Nearly all high index lenses (including polycarbonate) come with a factory-applied scratch-resistant coating for added durability. This coating is optional for regular plastic lenses. However, to safeguard your investment in your eyewear, scratch-resistant coating should be considered for all eyeglass lenses. The only exception is glass lenses, which are naturally hard and scratch-resistant.
To further protect your eyeglasses from scratches, keep your glasses in a protective case when you’re not wearing them. Also, never clean your lenses without first rinsing them with a cleaning solution or water. Rubbing a dry, dusty or dirty lens with a cleaning cloth or towel can cause scratches, even on lenses with a scratch-resistant coating.
Ultraviolet (UV) treatment
Just as you use sunscreen to keep the sun’s UV rays from harming your skin, UV treatment in eyeglass lenses blocks those same rays from damaging your eyes. Overexposure to ultraviolet light is thought to be a cause of cataracts, retinal damage and other eye problems.
Most high index lenses have 100% UV protection built-in. But with regular plastic lenses, a lens treatment is required for these lenses to block all UV rays. This UV treatment does not change the appearance of the lenses and is quite inexpensive.
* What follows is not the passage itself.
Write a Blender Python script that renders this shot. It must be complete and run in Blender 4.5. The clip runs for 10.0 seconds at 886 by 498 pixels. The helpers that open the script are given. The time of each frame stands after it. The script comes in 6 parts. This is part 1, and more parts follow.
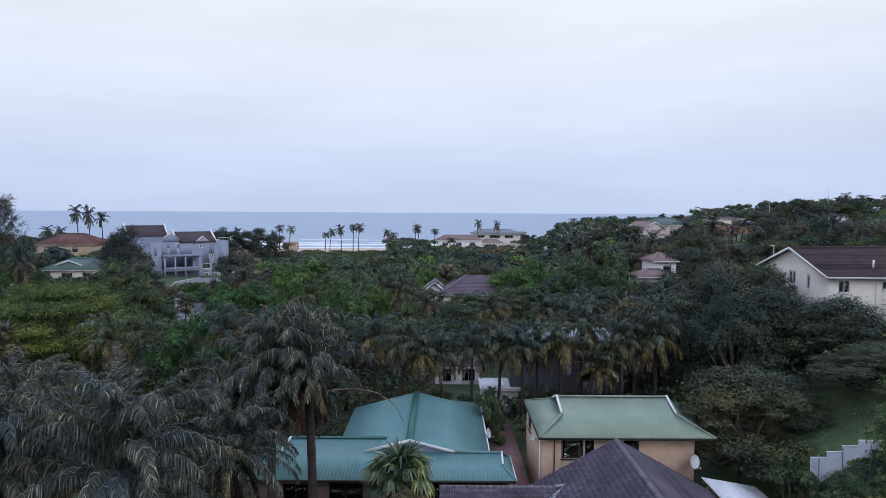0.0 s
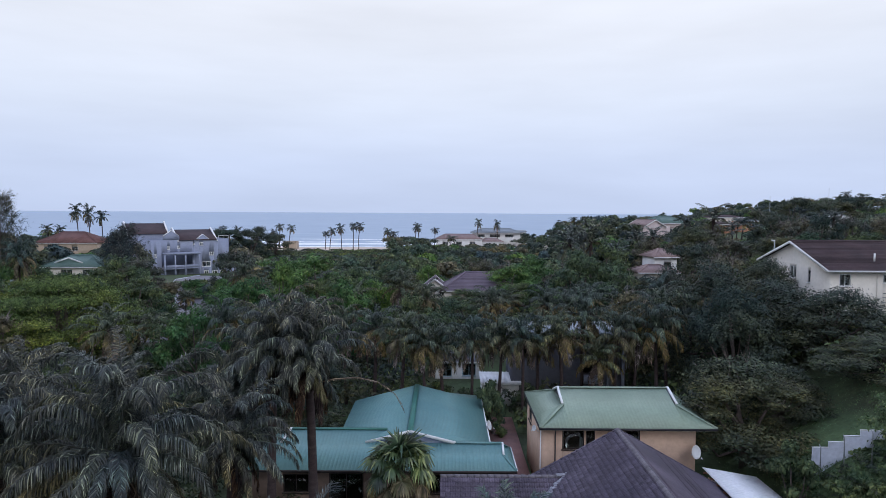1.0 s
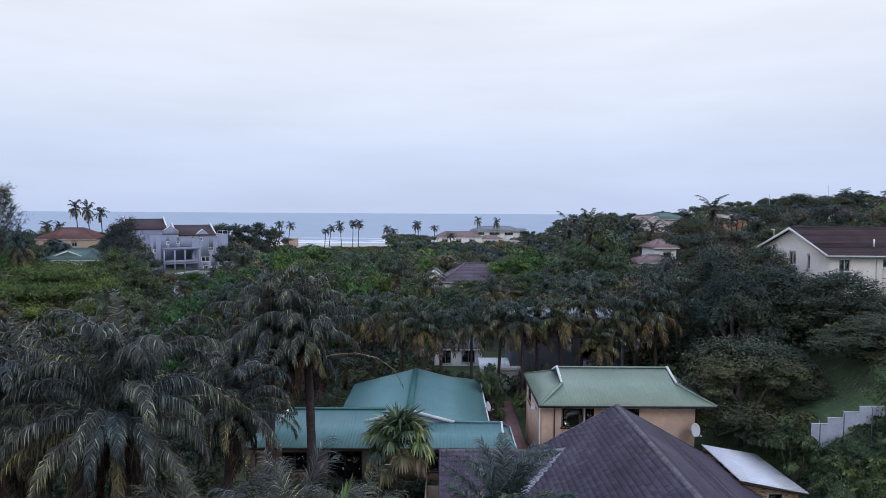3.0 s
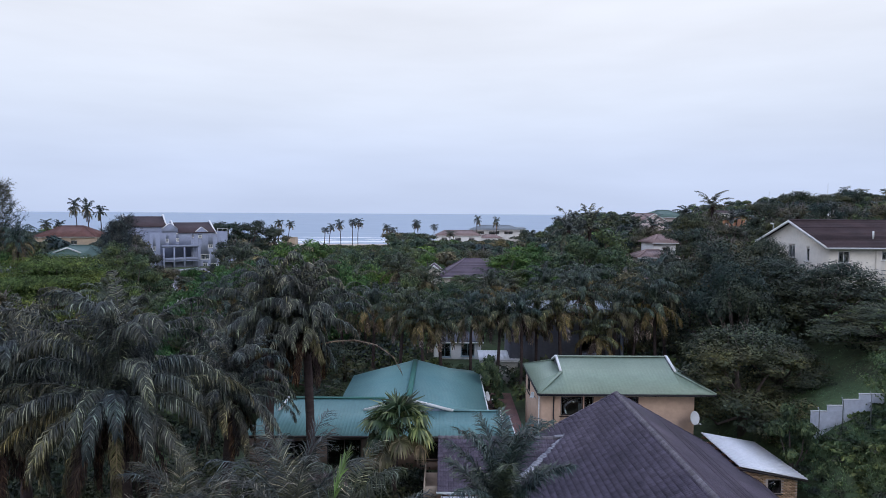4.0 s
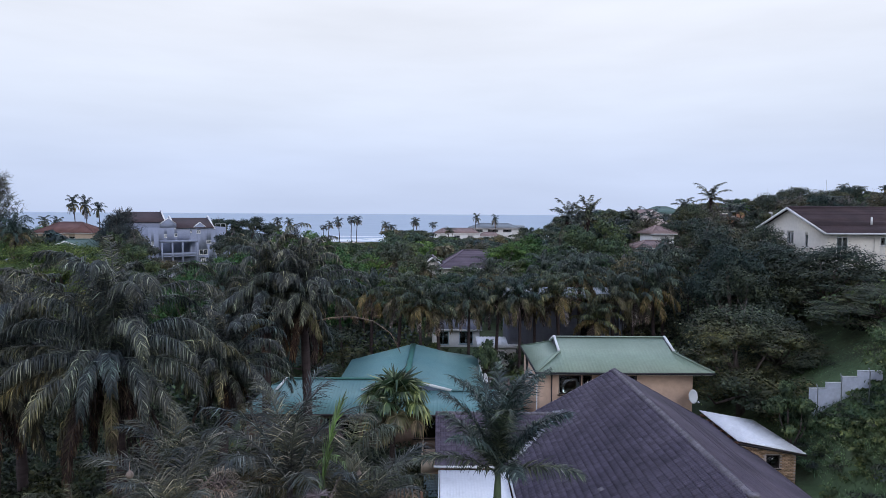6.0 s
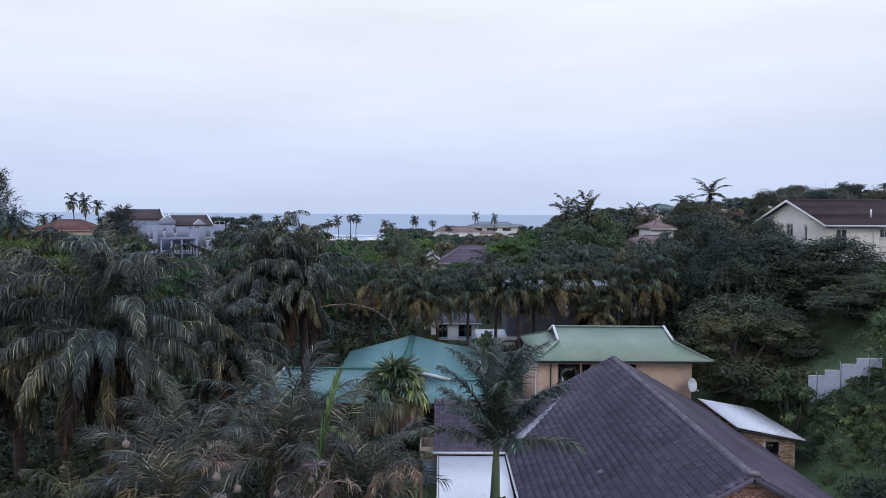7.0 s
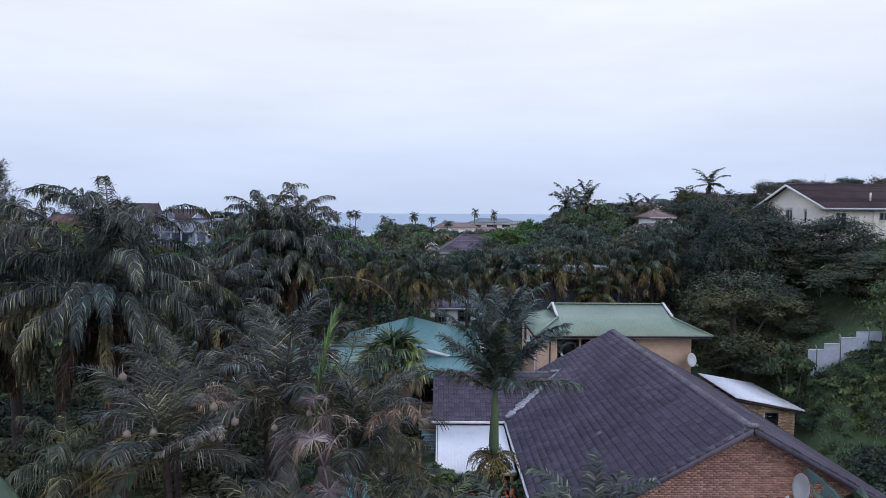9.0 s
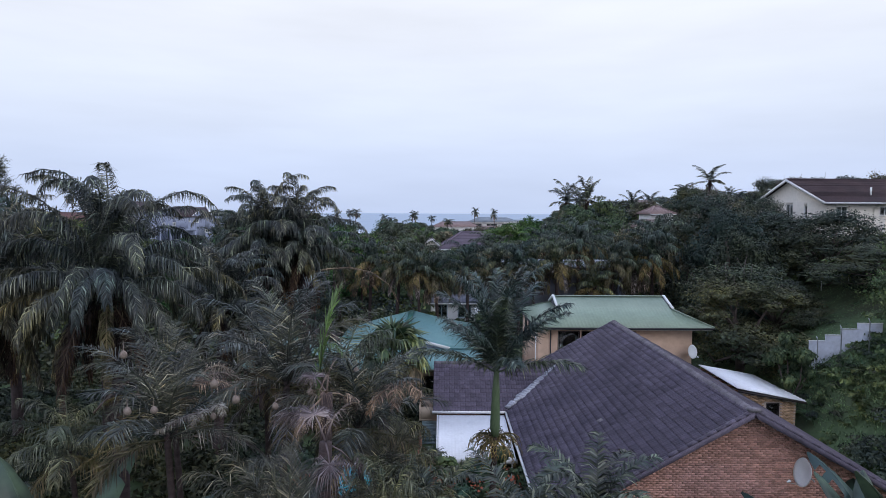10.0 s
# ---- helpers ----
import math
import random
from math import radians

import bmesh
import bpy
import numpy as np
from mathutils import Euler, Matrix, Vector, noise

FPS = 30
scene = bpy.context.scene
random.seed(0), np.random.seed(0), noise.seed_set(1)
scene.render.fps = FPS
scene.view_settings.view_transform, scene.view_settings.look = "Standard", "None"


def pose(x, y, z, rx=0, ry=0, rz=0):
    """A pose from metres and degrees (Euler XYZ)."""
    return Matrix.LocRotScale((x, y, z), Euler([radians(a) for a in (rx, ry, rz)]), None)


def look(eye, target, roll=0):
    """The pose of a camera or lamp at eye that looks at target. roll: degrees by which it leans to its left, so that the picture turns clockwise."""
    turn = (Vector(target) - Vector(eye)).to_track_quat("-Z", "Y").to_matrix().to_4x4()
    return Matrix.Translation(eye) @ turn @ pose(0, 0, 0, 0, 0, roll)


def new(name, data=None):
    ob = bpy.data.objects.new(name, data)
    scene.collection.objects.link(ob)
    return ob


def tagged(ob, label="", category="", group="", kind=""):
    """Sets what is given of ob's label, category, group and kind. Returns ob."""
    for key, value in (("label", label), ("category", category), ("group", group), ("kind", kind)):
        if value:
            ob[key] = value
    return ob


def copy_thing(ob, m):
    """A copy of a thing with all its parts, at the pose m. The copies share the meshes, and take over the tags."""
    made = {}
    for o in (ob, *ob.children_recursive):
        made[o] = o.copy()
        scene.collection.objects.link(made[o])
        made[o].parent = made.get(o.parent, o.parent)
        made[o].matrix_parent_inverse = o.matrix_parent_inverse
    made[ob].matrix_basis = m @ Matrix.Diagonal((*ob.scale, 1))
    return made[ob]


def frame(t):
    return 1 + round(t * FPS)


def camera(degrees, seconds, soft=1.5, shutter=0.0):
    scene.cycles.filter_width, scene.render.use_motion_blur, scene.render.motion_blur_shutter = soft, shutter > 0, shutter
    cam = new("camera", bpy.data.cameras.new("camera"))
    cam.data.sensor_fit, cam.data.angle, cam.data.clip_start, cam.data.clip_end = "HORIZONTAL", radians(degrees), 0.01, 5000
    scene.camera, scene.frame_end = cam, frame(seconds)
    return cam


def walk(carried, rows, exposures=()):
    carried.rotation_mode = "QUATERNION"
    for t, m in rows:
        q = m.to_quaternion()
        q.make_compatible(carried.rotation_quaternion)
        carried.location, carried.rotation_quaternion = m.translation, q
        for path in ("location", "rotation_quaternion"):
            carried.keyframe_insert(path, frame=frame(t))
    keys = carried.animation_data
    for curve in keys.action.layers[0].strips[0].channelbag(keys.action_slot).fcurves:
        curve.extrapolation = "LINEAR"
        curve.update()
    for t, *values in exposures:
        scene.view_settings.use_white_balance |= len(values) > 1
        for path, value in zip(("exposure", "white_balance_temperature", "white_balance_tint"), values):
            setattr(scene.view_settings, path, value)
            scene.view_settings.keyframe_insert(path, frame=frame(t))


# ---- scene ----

cam = camera(70.0, 10.0, 0.8)
ROWS = [
    (0.0, 0.000, 1.700, 25.880, 0.000, -3.564),
    (0.5, -0.029, 1.727, 25.537, 0.001, -3.546),
    (1.0, -0.042, 1.737, 25.155, 0.002, -3.530),
    (1.5, -0.044, 1.733, 24.738, 0.001, -3.516),
    (2.0, -0.037, 1.725, 24.326, -0.003, -3.502),
    (2.5, -0.015, 1.717, 23.953, -0.012, -3.486),
    (4.0, 0.058, 1.662, 22.692, -0.055, -3.427),
    (4.5, 0.056, 1.655, 22.297, -0.071, -3.406),
    (5.0, 0.061, 1.659, 21.890, -0.092, -3.387),
    (5.5, 0.106, 1.672, 21.513, -0.120, -3.374),
    (7.0, 0.194, 1.711, 20.326, -0.200, -3.361),
    (7.5, 0.201, 1.720, 19.897, -0.220, -3.368),
    (8.0, 0.213, 1.713, 19.472, -0.234, -3.379),
    (8.5, 0.234, 1.698, 19.037, -0.243, -3.392),
    (9.0, 0.232, 1.691, 18.624, -0.247, -3.400),
    (9.5, 0.216, 1.692, 18.306, -0.249, -3.404),
    (10.0, 0.200, 1.694, 18.055, -0.249, -3.406),
]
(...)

Photochromic lenses: Right in any light
Photochromic lenses are convenient indoor-outdoor eyeglass lenses that automatically darken to a sunglass shade outside when exposed to sunlight, and then quickly return to a clear state indoors. These lenses also provide 100% protection from the sun’s UV rays, and are available in a wide variety of lens materials and designs, including bifocal and progressive lenses.
The amount of darkening that most photochromic lenses undergo depends on how much UV radiation they are exposed to. As a general rule, these lenses won’t get as dark behind the windshield of your car or truck because the glass blocks out much of the sun’s UV rays that cause the lenses to change color.